Most modern foils are able to produce a lot of slow speed lift with fairly high angles of attack - several degrees nose-up attitude. At that high angle, the tail has a very low angle of attack producing very little down-force, or sometimes even positive lift. This creates an minimally stable or unstable system that can be difficult or nearly impossible to ride. So for a lot of foils, the slow end of the spectrum is limited by the tail, not the front wing.
Shimming the tail angle up or going with a bigger tail can really help keep the front foil working at these very slow speeds, except the penalty here is a lot of drag and excessive stability (locked in feel) at higher speeds.
What is the perfect setup for me?
Every rider needs to figure out for themselves what they want to optimize for. There are no single magic answers, but a thorough understanding of how to adjust and change the variables can help a rider home in on the best setup.

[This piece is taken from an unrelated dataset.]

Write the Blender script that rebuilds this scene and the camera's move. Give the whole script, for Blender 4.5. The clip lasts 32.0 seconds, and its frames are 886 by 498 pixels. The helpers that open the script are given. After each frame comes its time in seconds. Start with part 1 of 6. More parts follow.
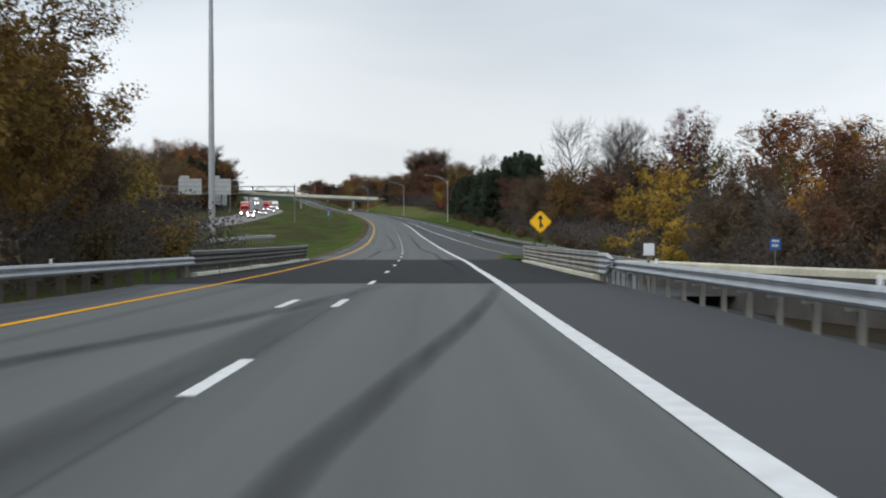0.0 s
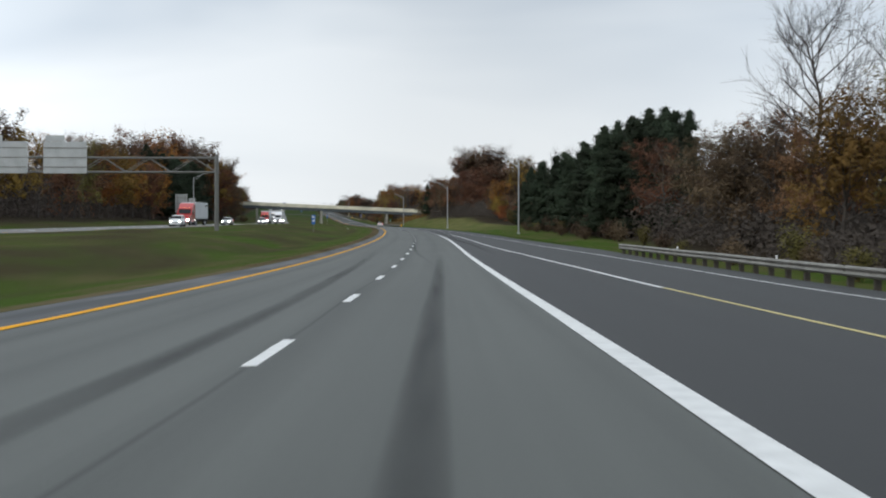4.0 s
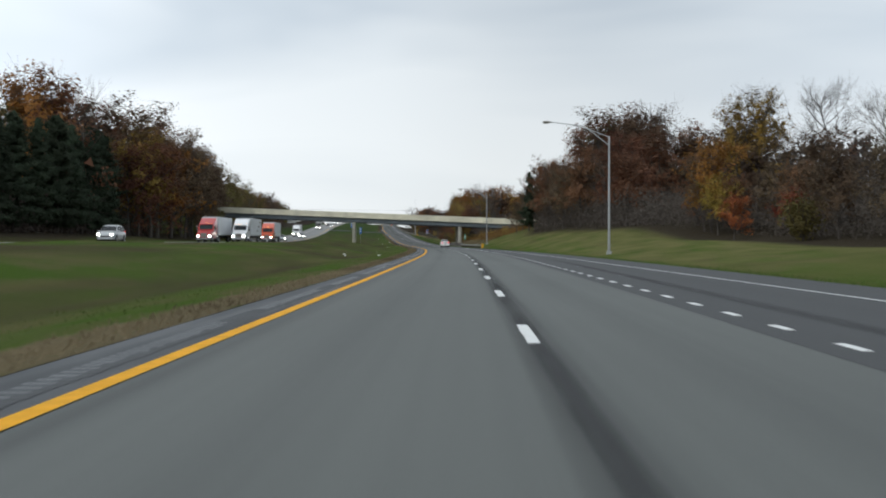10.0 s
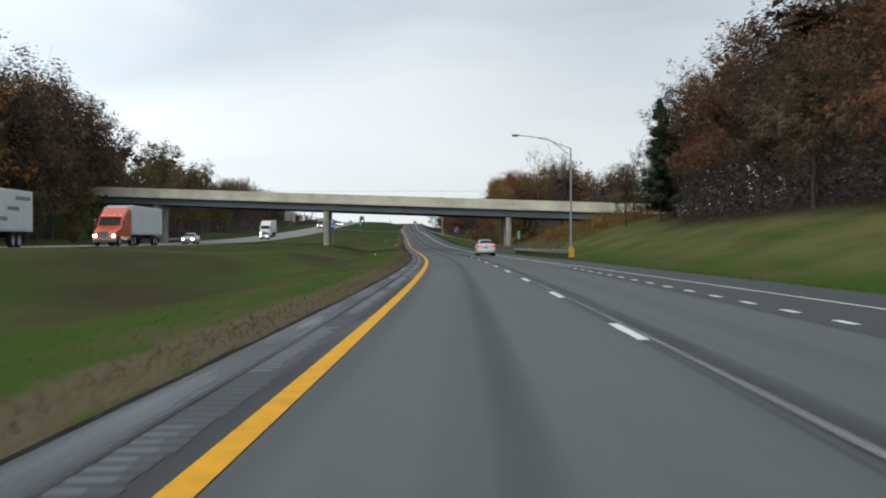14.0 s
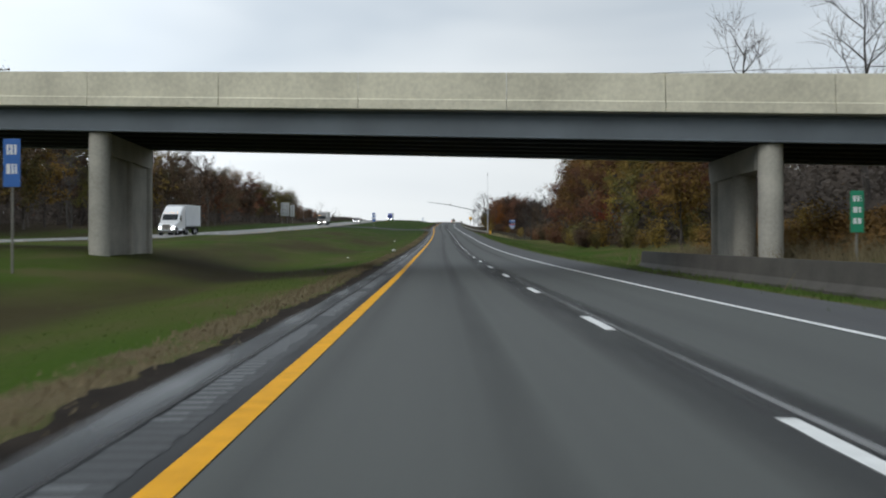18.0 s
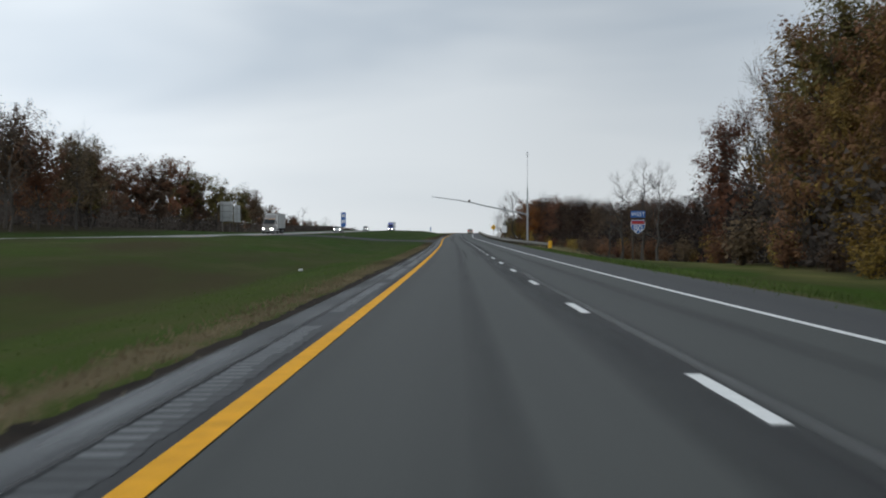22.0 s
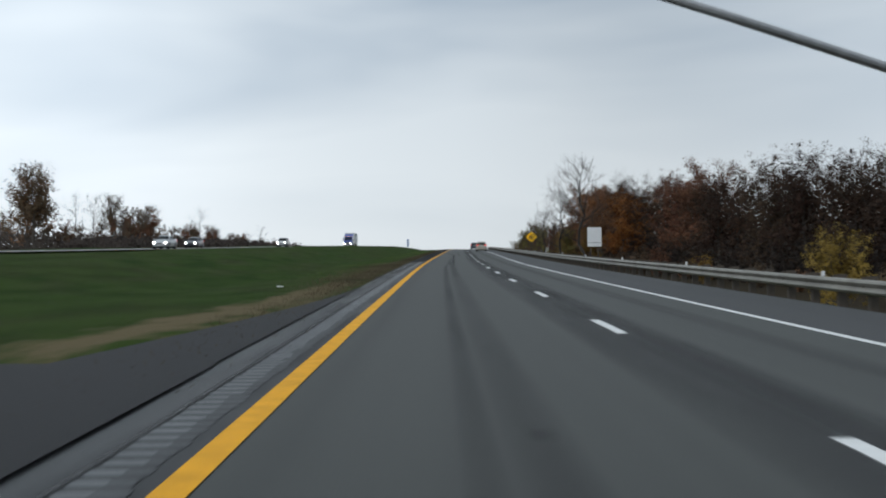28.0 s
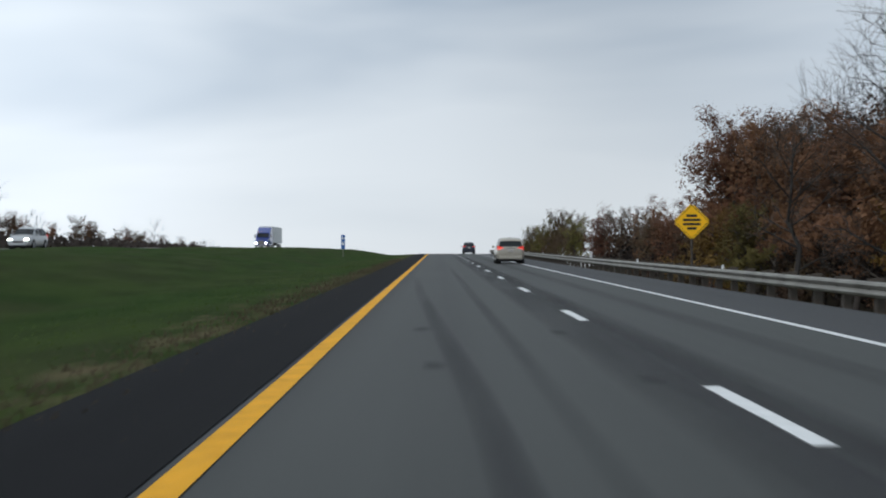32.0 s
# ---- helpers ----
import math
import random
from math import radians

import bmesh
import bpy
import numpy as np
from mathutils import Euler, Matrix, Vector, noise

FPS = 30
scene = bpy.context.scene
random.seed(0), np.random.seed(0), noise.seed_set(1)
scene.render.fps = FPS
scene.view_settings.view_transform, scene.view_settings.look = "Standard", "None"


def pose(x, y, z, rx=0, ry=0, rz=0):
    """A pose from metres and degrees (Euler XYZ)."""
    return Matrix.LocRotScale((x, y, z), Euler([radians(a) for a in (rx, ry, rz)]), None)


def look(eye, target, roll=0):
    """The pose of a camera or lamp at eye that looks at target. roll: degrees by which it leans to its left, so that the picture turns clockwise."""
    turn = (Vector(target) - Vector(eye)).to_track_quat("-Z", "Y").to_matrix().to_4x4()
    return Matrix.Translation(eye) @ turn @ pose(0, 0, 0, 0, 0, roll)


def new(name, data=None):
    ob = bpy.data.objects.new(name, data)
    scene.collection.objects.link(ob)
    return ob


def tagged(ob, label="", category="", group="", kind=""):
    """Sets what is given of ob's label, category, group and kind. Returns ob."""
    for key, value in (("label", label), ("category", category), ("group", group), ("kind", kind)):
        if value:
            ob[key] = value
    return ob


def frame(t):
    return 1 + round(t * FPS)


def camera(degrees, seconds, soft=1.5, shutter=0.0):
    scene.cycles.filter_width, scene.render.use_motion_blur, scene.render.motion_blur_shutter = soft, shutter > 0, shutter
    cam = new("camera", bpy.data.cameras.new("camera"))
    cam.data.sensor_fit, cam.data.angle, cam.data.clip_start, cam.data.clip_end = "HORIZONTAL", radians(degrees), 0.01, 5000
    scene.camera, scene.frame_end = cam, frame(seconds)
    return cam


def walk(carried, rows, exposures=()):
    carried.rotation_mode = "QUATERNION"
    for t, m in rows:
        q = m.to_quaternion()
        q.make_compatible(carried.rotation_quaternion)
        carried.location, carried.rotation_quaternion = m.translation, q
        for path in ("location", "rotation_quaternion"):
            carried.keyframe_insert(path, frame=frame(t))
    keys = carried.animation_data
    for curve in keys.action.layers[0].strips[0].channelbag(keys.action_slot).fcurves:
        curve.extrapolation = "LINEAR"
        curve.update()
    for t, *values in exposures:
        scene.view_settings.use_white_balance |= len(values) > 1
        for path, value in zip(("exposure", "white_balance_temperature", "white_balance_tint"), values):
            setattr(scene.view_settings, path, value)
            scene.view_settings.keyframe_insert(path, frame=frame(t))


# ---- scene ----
cam = camera(40.3, 32.0, soft=2.0, shutter=0.16)
ROWS = [
    (0.0, pose(-0.000, 0.000, 1.220, 88.590, 0.005, 0.000)),
    (0.5, pose(0.092, 16.383, 0.904, 88.677, 0.245, 0.300)),
    (1.0, pose(0.035, 32.784, 0.591, 88.640, 0.441, 0.678)),
    (1.5, pose(-0.168, 49.207, 0.290, 88.863, 0.265, 1.033)),
    (2.0, pose(-0.494, 65.620, 0.019, 88.838, 0.354, 1.402)),
    (2.5, pose(-0.909, 82.006, -0.196, 89.161, 0.457, 1.658)),
    (3.0, pose(-1.389, 98.359, -0.352, 89.296, 0.144, 1.841)),
    (3.5, pose(-1.925, 114.684, -0.452, 89.352, -0.108, 2.166)),
    (4.0, pose(-2.522, 130.976, -0.500, 89.622, -0.103, 2.392)),
    (4.5, pose(-3.190, 147.239, -0.494, 89.852, -0.025, 2.612)),
    (5.0, pose(-3.942, 163.477, -0.435, 89.963, 0.045, 2.885)),
    (5.5, pose(-4.787, 179.692, -0.320, 89.964, 0.049, 3.248)),
    (6.0, pose(-5.735, 195.883, -0.145, 90.271, -0.114, 3.719)),
    (6.5, pose(-6.782, 212.069, 0.086, 90.414, -0.280, 4.225)),
    (7.0, pose(-7.926, 228.252, 0.357, 90.411, -0.554, 4.767)),
    (7.5, pose(-9.160, 244.426, 0.654, 90.507, -0.497, 5.105)),
    (8.0, pose(-10.494, 260.599, 0.957, 90.575, -0.353, 5.443)),
    (8.5, pose(-11.955, 276.811, 1.252, 90.575, -0.500, 5.665)),
    (9.0, pose(-13.538, 293.051, 1.534, 90.551, -0.391, 5.982)),
    (9.5, pose(-15.218, 309.311, 1.804, 90.567, -0.317, 6.196)),
    (10.0, pose(-16.964, 325.581, 2.069, 90.552, -0.118, 6.358)),
    (10.5, pose(-18.746, 341.847, 2.334, 90.525, 0.085, 6.531)),
    (11.0, pose(-20.543, 358.101, 2.603, 90.520, 0.108, 6.822)),
    (11.5, pose(-22.351, 374.340, 2.879, 90.558, -0.007, 7.040)),
    (12.0, pose(-24.173, 390.563, 3.154, 90.593, -0.126, 7.140)),
    (12.5, pose(-26.032, 406.776, 3.422, 90.587, -0.267, 7.304)),
    (13.0, pose(-27.939, 422.979, 3.682, 90.547, -0.433, 7.433)),
    (13.5, pose(-29.894, 439.174, 3.938, 90.600, -0.115, 7.696)),
    (14.0, pose(-31.893, 455.355, 4.191, 90.626, 0.133, 7.942)),
    (14.5, pose(-33.931, 471.518, 4.441, 90.675, 0.260, 8.135)),
    (15.0, pose(-36.011, 487.665, 4.687, 90.619, 0.153, 8.192)),
    (15.5, pose(-38.161, 503.795, 4.933, 90.600, 0.011, 8.330)),
    (16.0, pose(-40.416, 519.903, 5.182, 90.623, -0.126, 8.625)),
    (16.5, pose(-42.811, 535.984, 5.443, 90.654, -0.225, 9.038)),
    (17.0, pose(-45.363, 552.035, 5.719, 90.675, -0.129, 9.449)),
    (17.5, pose(-48.053, 568.063, 6.011, 90.742, 0.027, 9.795)),
    (18.0, pose(-50.838, 584.075, 6.309, 90.736, 0.084, 9.954)),
    (18.5, pose(-53.673, 600.095, 6.607, 90.736, -0.219, 9.987)),
    (19.0, pose(-56.531, 616.123, 6.912, 90.633, -0.255, 10.091)),
    (19.5, pose(-59.399, 632.161, 7.241, 90.744, 0.236, 10.219)),
    (20.0, pose(-62.268, 648.197, 7.617, 91.259, 0.215, 10.296)),
    (20.5, pose(-65.124, 664.224, 8.046, 91.436, -0.164, 10.418)),
    (21.0, pose(-67.964, 680.260, 8.514, 91.400, -0.113, 10.471)),
    (21.5, pose(-70.788, 696.310, 9.008, 91.363, -0.134, 10.503)),
    (22.0, pose(-73.604, 712.376, 9.520, 91.408, -0.040, 10.557)),
    (22.5, pose(-76.438, 728.471, 10.049, 91.544, 0.017, 10.580)),
    (23.0, pose(-79.308, 744.601, 10.596, 91.605, -0.136, 10.608)),
    (23.5, pose(-82.221, 760.774, 11.163, 91.654, -0.460, 10.569)),
    (24.0, pose(-85.159, 776.975, 11.752, 91.892, -0.477, 10.480)),
    (24.5, pose(-88.097, 793.186, 12.360, 91.951, -0.381, 10.429)),
    (25.0, pose(-91.023, 809.391, 12.982, 91.913, -0.524, 10.300)),
    (25.5, pose(-93.924, 825.558, 13.614, 92.018, -0.564, 10.247)),
    (26.0, pose(-96.805, 841.680, 14.254, 92.002, -0.272, 10.238)),
    (26.5, pose(-99.683, 857.761, 14.901, 92.007, 0.054, 10.264)),
    (27.0, pose(-102.577, 873.800, 15.555, 92.075, 0.388, 10.297)),
    (27.5, pose(-105.498, 889.798, 16.215, 92.207, 0.649, 10.291)),
    (28.0, pose(-108.444, 905.755, 16.876, 92.207, 0.371, 10.203)),
    (28.5, pose(-111.383, 921.673, 17.535, 92.162, 0.135, 10.158)),
    (29.0, pose(-114.287, 937.553, 18.192, 92.161, 0.155, 10.124)),
    (29.5, pose(-117.148, 953.409, 18.852, 92.133, 0.155, 9.919)),
    (30.0, pose(-119.959, 969.255, 19.521, 92.266, 0.190, 9.784)),
    (30.5, pose(-122.705, 985.099, 20.202, 92.230, 0.298, 9.631)),
    (31.0, pose(-125.376, 1000.960, 20.893, 92.176, 0.015, 9.400)),
    (31.5, pose(-127.970, 1016.838, 21.593, 92.218, 0.172, 9.253)),
    (32.0, pose(-130.501, 1032.735, 22.303, 92.253, 0.196, 9.106)),
]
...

Some riders specifically want less stability which could also be thought of as maneuverability. Other riders specifically want a lot of stability for learning or for ease of riding.
Some riders would rather have less drag, while other riders finding extra drag a benefit to staying in the pocket of waves with plenty of power to overcome the drag.
Some riders are going to prioritize minimal drag at the highest speeds for racing, and others are going to prioritize low speed lift or stability to getting out of the water. Most are going to want a balance between these two.
Tail style, tail size, tail shimming, and fuselage length are extremely powerful variables that allow a given rider to maximize the things most important to them.